■ Your instructions
Copy everything in the listing below word for word, apart from any images.

■ Data section
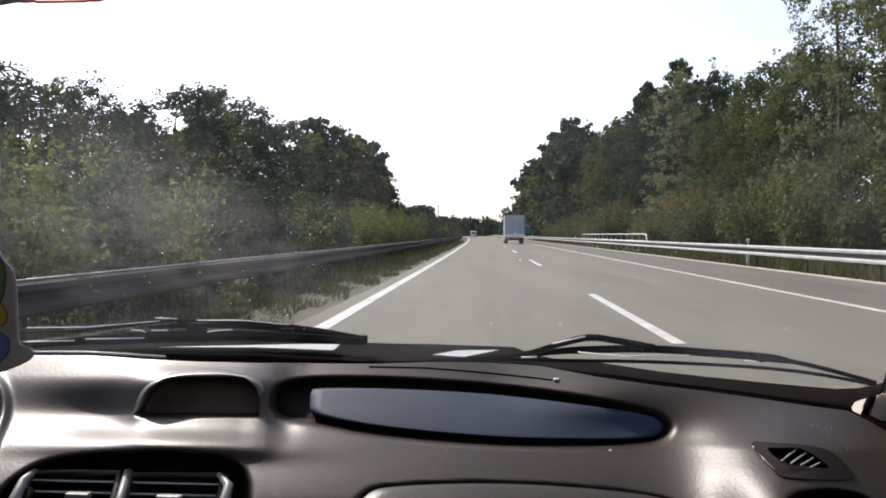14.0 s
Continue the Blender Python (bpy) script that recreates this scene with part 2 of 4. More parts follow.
DARK_METAL = material("dark_metal", (0.03, 0.03, 0.032), 0.6, 0.2, (0.05, 0.045, 0.04), 5, 0.5)
LAMP_RED = material("red_lens", (0.45, 0.02, 0.02), 0.25, 0, None, 20, 0.3, coat=0.5)
SIGN_GREEN = material("sign_green", (0.010, 0.20, 0.115), 0.45, 0, (0.010, 0.17, 0.10), 2, 0.3)
SIGN_BLUE = material("sign_blue", (0.03, 0.10, 0.42), 0.45, 0, None, 2, 0.3)
SIGN_RED = material("sign_red", (0.5, 0.03, 0.04), 0.45, 0, None, 2, 0.3)
SIGN_WHITE = material("sign_white", (0.78, 0.79, 0.78), 0.5, 0, None, 2, 0.2)


def cloud_material(name, share, light):
    """Sunlit vapour far off: thick in the middle, torn and thinning out to nothing at the rim."""
    m = bpy.data.materials.new(name)
    m.use_nodes = True
    n, l = m.node_tree.nodes, m.node_tree.links
    n.remove(n["Principled BSDF"])
    clear, glow, mx = n.new("ShaderNodeBsdfTransparent"), n.new("ShaderNodeEmission"), n.new("ShaderNodeMixShader")
    glow.inputs[0].default_value, glow.inputs[1].default_value = (1.0, 0.97, 0.95, 1), light
    at, ball, tex, mul = n.new("ShaderNodeTexCoord"), n.new("ShaderNodeTexGradient"), n.new("ShaderNodeTexNoise"), n.new("ShaderNodeMath")
    own, add = n.new("ShaderNodeObjectInfo"), n.new("ShaderNodeVectorMath")
    ball.gradient_type, add.operation = "SPHERICAL", "ADD"
    tex.inputs["Scale"].default_value, tex.inputs["Detail"].default_value, tex.inputs["Roughness"].default_value = 1.6, 8, 0.6
    l.new(at.outputs["Object"], ball.inputs[0])
    l.new(at.outputs["Object"], add.inputs[0])
    l.new(own.outputs["Location"], add.inputs[1])
    l.new(add.outputs[0], tex.inputs["Vector"])
    torn, rim = n.new("ShaderNodeMapRange"), n.new("ShaderNodeMapRange")
    torn.inputs["From Min"].default_value, torn.inputs["From Max"].default_value, torn.inputs["To Max"].default_value = 0.36, 0.58, share
    rim.inputs["From Max"].default_value = 0.7
    l.new(tex.outputs[0], torn.inputs[0])
    l.new(ball.outputs["Fac"], rim.inputs[0])
    mul.operation = "MULTIPLY"
    l.new(rim.outputs[0], mul.inputs[0])
    l.new(torn.outputs[0], mul.inputs[1])
    l.new(mul.outputs[0], mx.inputs[0])
    l.new(clear.outputs[0], mx.inputs[1])
    l.new(glow.outputs[0], mx.inputs[2])
    l.new(mx.outputs[0], n["Material Output"].inputs["Surface"])
    return m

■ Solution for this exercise
14.0 s
Continue the Blender Python (bpy) script that recreates this scene with part 2 of 4. More parts follow.
DARK_METAL = material("dark_metal", (0.03, 0.03, 0.032), 0.6, 0.2, (0.05, 0.045, 0.04), 5, 0.5)
LAMP_RED = material("red_lens", (0.45, 0.02, 0.02), 0.25, 0, None, 20, 0.3, coat=0.5)
SIGN_GREEN = material("sign_green", (0.010, 0.20, 0.115), 0.45, 0, (0.010, 0.17, 0.10), 2, 0.3)
SIGN_BLUE = material("sign_blue", (0.03, 0.10, 0.42), 0.45, 0, None, 2, 0.3)
SIGN_RED = material("sign_red", (0.5, 0.03, 0.04), 0.45, 0, None, 2, 0.3)
SIGN_WHITE = material("sign_white", (0.78, 0.79, 0.78), 0.5, 0, None, 2, 0.2)


def cloud_material(name, share, light):
    """Sunlit vapour far off: thick in the middle, torn and thinning out to nothing at the rim."""
    m = bpy.data.materials.new(name)
    m.use_nodes = True
    n, l = m.node_tree.nodes, m.node_tree.links
    n.remove(n["Principled BSDF"])
    clear, glow, mx = n.new("ShaderNodeBsdfTransparent"), n.new("ShaderNodeEmission"), n.new("ShaderNodeMixShader")
    glow.inputs[0].default_value, glow.inputs[1].default_value = (1.0, 0.97, 0.95, 1), light
    at, ball, tex, mul = n.new("ShaderNodeTexCoord"), n.new("ShaderNodeTexGradient"), n.new("ShaderNodeTexNoise"), n.new("ShaderNodeMath")
    own, add = n.new("ShaderNodeObjectInfo"), n.new("ShaderNodeVectorMath")
    ball.gradient_type, add.operation = "SPHERICAL", "ADD"
    tex.inputs["Scale"].default_value, tex.inputs["Detail"].default_value, tex.inputs["Roughness"].default_value = 1.6, 8, 0.6
    l.new(at.outputs["Object"], ball.inputs[0])
    l.new(at.outputs["Object"], add.inputs[0])
    l.new(own.outputs["Location"], add.inputs[1])
    l.new(add.outputs[0], tex.inputs["Vector"])
    torn, rim = n.new("ShaderNodeMapRange"), n.new("ShaderNodeMapRange")
    torn.inputs["From Min"].default_value, torn.inputs["From Max"].default_value, torn.inputs["To Max"].default_value = 0.36, 0.58, share
    rim.inputs["From Max"].default_value = 0.7
    l.new(tex.outputs[0], torn.inputs[0])
    l.new(ball.outputs["Fac"], rim.inputs[0])
    mul.operation = "MULTIPLY"
    l.new(rim.outputs[0], mul.inputs[0])
    l.new(torn.outputs[0], mul.inputs[1])
    l.new(mul.outputs[0], mx.inputs[0])
    l.new(clear.outputs[0], mx.inputs[1])
    l.new(glow.outputs[0], mx.inputs[2])
    l.new(mx.outputs[0], n["Material Output"].inputs["Surface"])
    return m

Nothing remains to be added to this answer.